Now, I have my own views about the cases, the documentary, how it makes me feel about the system, etc.  (In addition to watching the series, I’ve also spent some time on the internet reading about the underlying case and things that were left out, etc.)  But I’m not going to get into a bunch of that on this blog because, strictly speaking, even the “law of lawyering,” doesn’t encompass many of the topics worth discussing.  On the broader issue, I will say just this (I guess):  I have no doubt that there was more to the prosecution case presented to the jury than was presented during the documentary.  This would have to be true given the length of the trial versus the length of the documentary.  (I will say that, even before scouring the web to read articles to reward myself for staying unspoiled during the run of watching the show, I found it fascinating on reflection that almost none of what we saw, and what was explored, in the documentary had anything to do with what, if any, motive the prosecution offered for why the accused would have murdered the victim.  Concurrently, though, there also was no exploration of what, if anything, the defense lawyers said and did to exploit the notion that there seemed to be no motive for the commission of the crime).  If you have already watched the documentary series, and want to learn just a bit more through articles that will certainly spoil you as to the current state of affairs for the subjects of the series if you haven’t watched, you could do worse than to read these three pieces: here, here, and here.

The popularity of this documentary and the issues it touches on does provide excellent fodder for occasional discussions of certain legal ethics issues.  I really wasn’t sure I was going to do tackle any of them here, but then I finally remembered (somewhere between watching Episodes 6 and 7 and last night’s watching of the final three episodes) from where I knew the name of the lead prosecutor.  I covered his 4-month suspension from the practice of law in my 2014 Ethics Roadshow.  I won’t pile on about the details of that because, at least at a surface level it has nothing to do with the case(s) explored in the documentary, but I will give you this link that points to that story itself if you want to go familiarize yourself.

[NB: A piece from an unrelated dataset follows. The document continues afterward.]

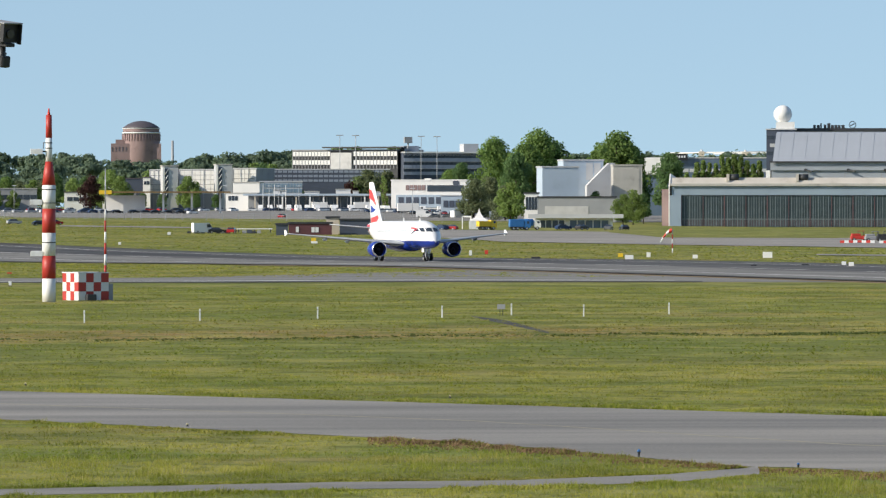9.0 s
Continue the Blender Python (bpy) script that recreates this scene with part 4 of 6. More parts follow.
for f0, f1, n in ((0.0, 0.36, 12), (0.58, 1.0, 13)):
    for v in (-90, -75):
        for k in range(n):
            x0 = -w / 2 + w * (f0 + (f1 - f0) * k / n)
            x1 = -w / 2 + w * (f0 + (f1 - f0) * (k + 1) / n)
            part("balustrade_panel", boxed(x0 + 0.12, x1 - 0.12, -0.5, -0.05, Z(v + 8), Z(v)), BRIGHT, ob)
    for k in range(n + 1):
        x0 = -w / 2 + w * (f0 + (f1 - f0) * k / n)
        part("column", boxed(x0 - 0.11, x0 + 0.11, -0.7, -0.52, Z(-60), Z(-91)), MIDGREY, ob)
part("screen", boxed(-w / 2 + w * 0.37, -w / 2 + w * 0.57, -1.2, -0.06, Z(-58), Z(-88)), LOUVRE, ob, "grey metal sun screen")
part("canopy", boxed(-w / 2 + w * 0.30, w / 2 + 3, -2.5, 20, Z(-96), Z(-98.5)), DARK, ob)
SPANDREL = material("blue_grey_spandrel", (0.30, 0.34, 0.40), 0.55, vary=0.1, scale=5)
ob, w, Z = building("office_building", 622, 788, -88, 3040, 30, SLATEBLUE, "shaded office wing with blue-grey spandrels and dark window bands", (), GREY, 14, "offices")
for row in range(3):
    v = -84 + 12 * row
    for k in range(22):
        x0, x1 = -w / 2 + w * k / 22, -w / 2 + w * (k + 1) / 22
        part("spandrel", boxed(x0 + 0.05, x1 - 0.05, -0.45, -0.02, Z(v + 11), Z(v + 5.5)), SPANDREL, ob)
        part("window", boxed(x0 + 0.22, x1 - 0.22, -0.10, -0.01, Z(v + 5.2), Z(v)), GLASSY, ob)
    part("sun_shade", boxed(-w / 2, w / 2, -1.3, -0.46, Z(v + 0.3), Z(v - 0.5)), GREY, ob)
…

What I do want to explore – and see if I can do so in way that doesn’t truly spoil anything for someone who hasn’t watched the series yet — is an instance of conduct, involving the prosecutor, that seemed to me at the time I was watching to clearly have run afoul of the lawyer ethics rules.

There is a memorable press conference, shown in Episode 3, held by the prosecutor.  You can read a transcript someone has made of the entire third episode online just by ginning up a decent Google search and that will get you the transcript of the remarks at the press conference.

Wisconsin, like most states, has (and had at the time of the press conference) an ethics rule governing a lawyer’s ability to make certain public statements about a pending matter in litigation.  Under the ABA Model Rules now (and back then), that rule is RPC 3.6, conveniently titled “Trial Publicity.”  RPC 3.6(a), applicable to lawyers in civil and criminal cases alike, is broadly designed to prevent lawyers from “mak[ing] an extrajudicial statement that the lawyer knows or reasonably should know will be disseminated by means of public communication and will have a substantial likelihood of materially prejudicing an adjudicative proceeding in the matter.”  At first blush, the kind of statements made in the press conference would certainly appear to be statements that are extremely likely to materially prejudice not one but two trials.  RPC 3.6(b)(2), however, goes on to make clear that, despite the general prohibition, a lawyer is still permitted to make an extrajudicial statement about “information contained in a public record.”  Which would mean that as long a lawyer puts enough detail into a court filing, repeating those details in a press conference would not violate RPC 3.6.

But, lawyers who are prosecutors also have special duties under another ethics rule, RPC 3.8.  And, under the ABA Model Rules, there exists a provision, RPC 3.8(f), that reads as follows:

except for statements that are necessary to inform the public of the nature and extent of the prosecutor’s action and that serve a legitimate law enforcement purpose, refrain from making extrajudicial statements comments that have a substantial likelihood of heightening public condemnation of the accused and exercise reasonable care to prevent investigators, law enforcement personnel, employees, or other persons assisting or associated with the prosecutor in a criminal case from making an extrajudicial statement that the prosecutor would be prohibited from making under Rule 3.6 or this Rule.

Now, if a rule like this had applied to the Wisconsin prosecutor, the press conference shown in Episode 3 would have violated this rule about six ways from Sunday.

Wisconsin, however, did not then (and does not now) have this rule in place.  Wisconsin has specifically declined to follow the ABA on this topic.  Thus, my initial instinct was wrong.  Whatever else I may think about the decision to hold the press conference and to have made the statements made (and the New York Times article I linked above indicates that the prosecutor himself has said he regrets holding that press conference), as long as the same contents were in the publicly-filed criminal complaint, then it would not have been an actionable violation of RPC 3.6 or 3.8 in Wisconsin.

Approximately 30 other states, including Tennessee, do have a provision identical to, or strongly similar to, RPC 3.8(f) and, thus, such a press conference by a prosecutor in those states would be a potentially disciplinable offense.

At some point, I will write a post about the troubling ethics issues raised by the acts and omissions of one of the lawyers for the minor defendant whose arrest was part of the subject matter of the press conference, but not today.